Sur la table d’à côté, les douaniers ont ouvert les bagages d’un couple BCBG qui avait lui aussi franchi la porte verte. A l’intérieur, pour plusieurs centaines de francs d’appareils électroniques et de vêtements de grandes marques. Cette fois, tout est authentique… mais ils auraient dû déclarer ces achats excédant 300 francs, comme le veut la loi. Mal leur en a pris: ils doivent s’acquitter d’une amende de 800 francs. Vraisemblablement, ils ne recommenceront pas. «Beaucoup de gens sont tout surpris que nous les contrôlions, comme si, pour eux, la douane n’existait pas. Mais Schengen concerne les personnes, pas les marchandises!», s’étonne notre douanière.

Il y a contrefaçon et contrefaçon. Certaines sautent aux yeux, comme ces baskets neuves au logo qui s’efface et dont la colle se détache déjà, mais d’autres sont bluffantes pour le néophyte. Même Fabrice et Sonia Napoleone ont failli se faire avoir sur ce sac en cuir d’autruche orange. Failli, car un ou deux détails ne leur ont pas échappé. «Mais je ne peux pas vous dire lesquels, ce serait donner des informations précieuses pour les contrefacteurs», glisse la cheffe de service.

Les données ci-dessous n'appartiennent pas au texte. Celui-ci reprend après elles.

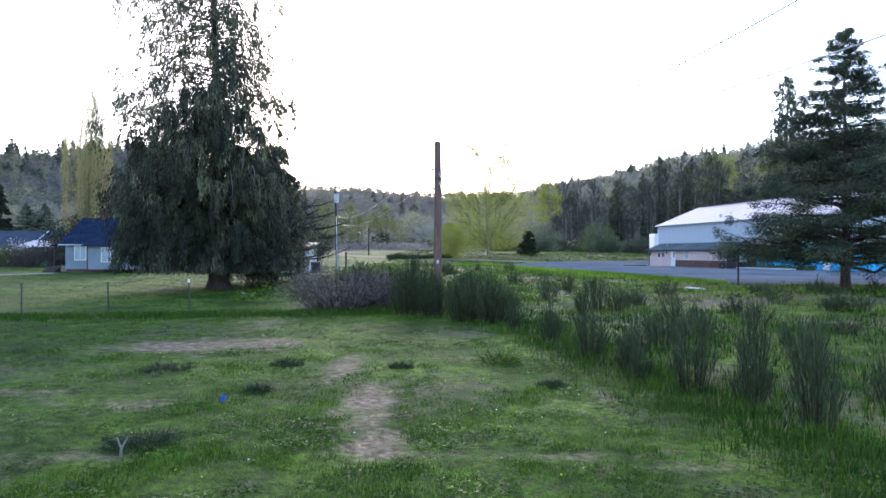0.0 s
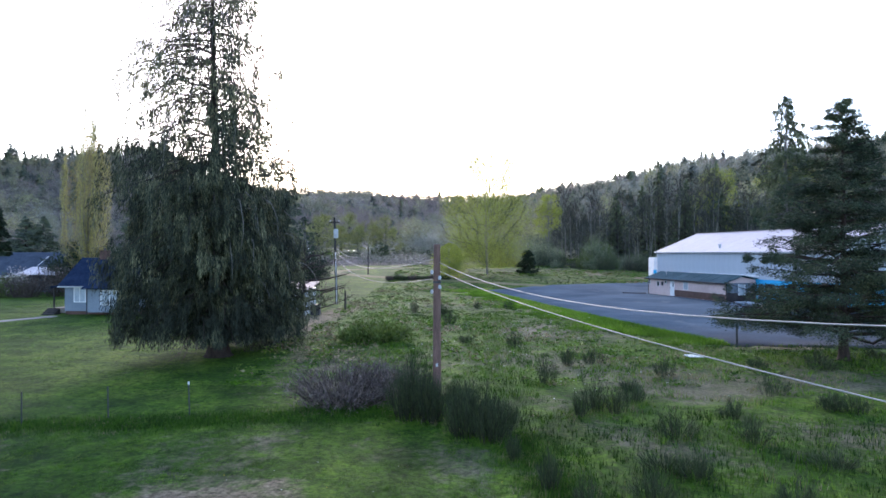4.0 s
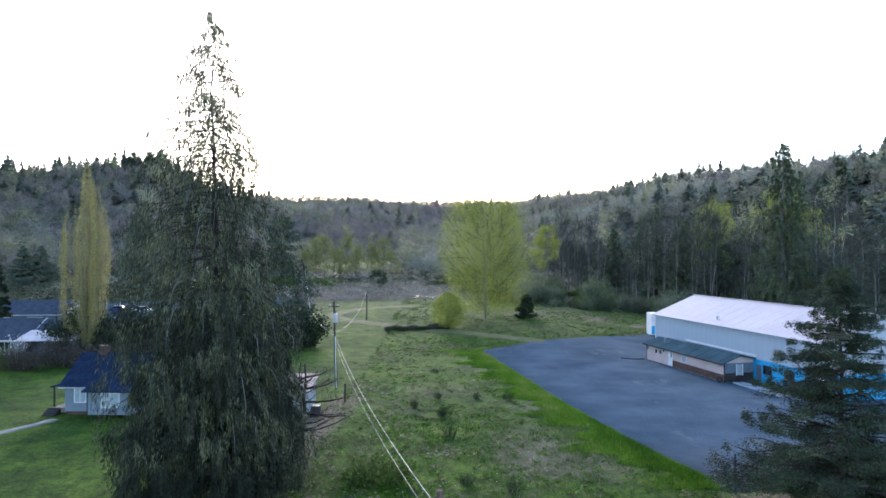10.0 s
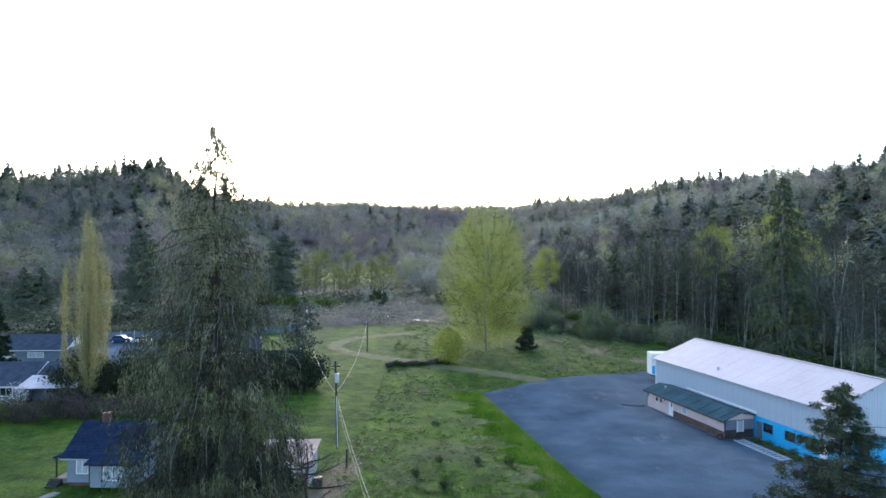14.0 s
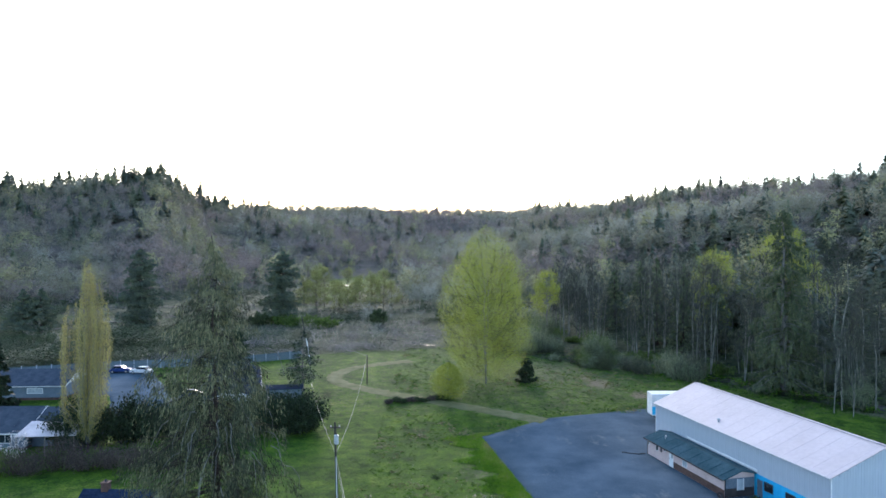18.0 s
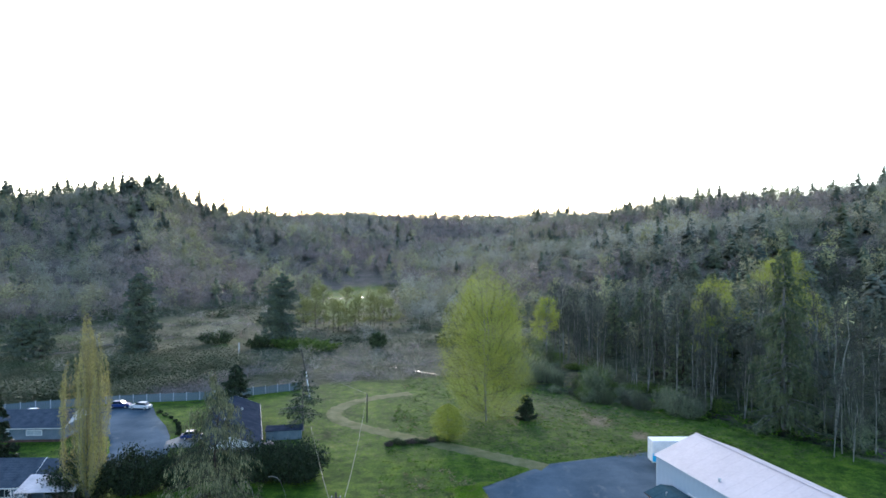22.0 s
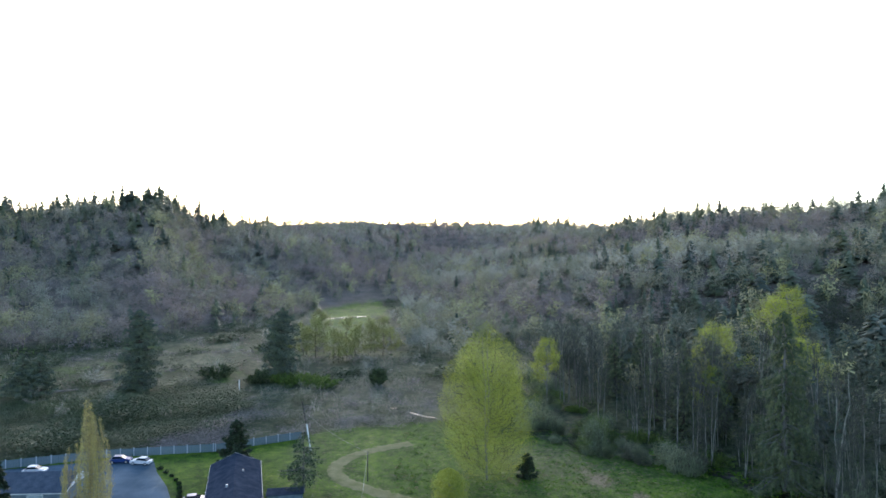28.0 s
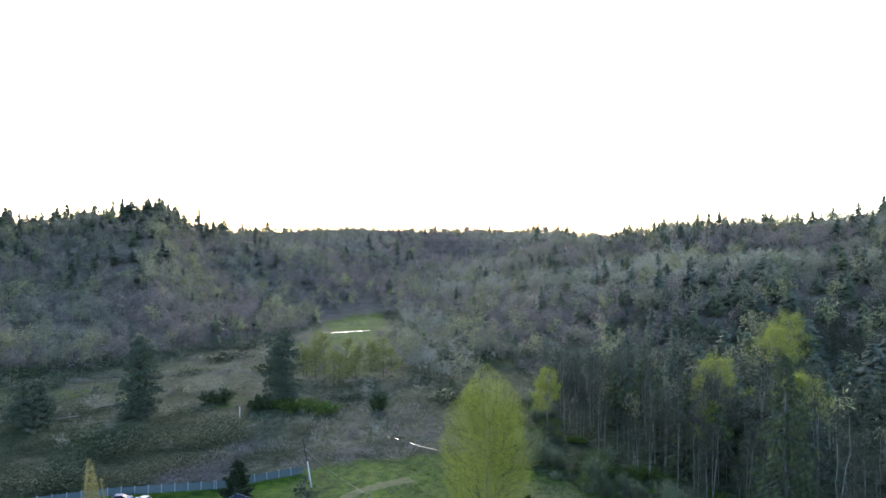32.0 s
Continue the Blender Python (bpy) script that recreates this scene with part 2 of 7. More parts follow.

Elle-même amoureuse de certaines grandes marques, elle avoue être agacée de voir de jeunes filles se trimballer avec un faux sac à main d’une marque de luxe. «J’essaie de m’abstenir d’observer les accessoires de luxe des gens dans la rue! Autrement, cela deviendrait une obsession. Mais il est vrai que, parfois, cela me fait rigoler...»

Il est à peine 11 heures quand les passagers d’un vol en provenance de la péninsule Arabique commencent à récupérer leurs bagages. Une septantaine de passagers. Dans les bagages d’un jeune homme venant de Singapour, un sac d’une grande marque française. «Un cadeau d’un ami pour ma femme.» Fausse alerte, après auscultation, les douaniers le laissent repartir. «On ne sait jamais sur quoi on va tomber. Parfois on fouille quelqu’un pour vérifier s’il a des contrefaçons, et on tombe sur tout autre chose», avoue Sonia Napoleone. Mais pour elle, c’est surtout l’agressivité de certains qui est dure à comprendre. «Généralement, tout se passe assez bien, mais parfois les gens se permettent n’importe quoi, nous manquent de respect. De notre côté, nous devons garder notre calme, mais une discussion pour une cartouche de cigarette en trop peut certaines fois durer trois heures!»

Batteries explosives

Outre le contrôle des passagers, Sonia Napoleone et ses collègues officient aussi au fret douanier, un immense bâtiment proche de Palexpo. Ici passent chaque jour plusieurs milliers de colis, fraîchement débarqués des avions. Et parmi eux, forcément, pas mal de pièces de contrefaçon. Aujourd’hui, les cartons ouverts au cutter sur la base d’indices (provenance, aspect, ou simple sélection aléatoire…) ont dévoilé leur lot de surprises: plusieurs d’entre eux contiennent de fausses batteries d’une marque de téléphone portable suédoise. Plusieurs centaines de batteries qui, une fois mises dans les appareils, peuvent présenter un risque d’explosion – cela est déjà arrivé. Dans le carton d’à côté, des étuis pour le plus célèbre des smartphones tactiles, arborant des logos de marques de toutes sortes. Avec l’explosion du e-commerce, le nombre de saisies au fret a lui aussi connu un bond (1366 en 2011).

Cathy, experte de douane, avoue être déjà tombée, sur les quais genevois, sur un homme qui lui a proposé – discrètement – d’acheter un sac de marque à petit prix. «Je lui ai dit que je ne voulais pas de sam…», sourit-elle en continuant à ouvrir ses cartons. Pire, le nombre de faux médicaments prend lui aussi l’ascenseur. «Nous avons déjà intercepté un médicament coupe-faim qui contenait du sucre, des anabolisants et du LSD! Alors évidemment, on perd du poids, mais on devient aussi dépendant», s’étonne encore cette jeune femme.

Malgré tout, Sonia Napoleone aime son métier, et s’amuse encore quand elle découvre dans un colis une tablette tactile dernier cri avant sa mise en vente, ou une montre de luxe dont la date affiche un étrange «33» mars.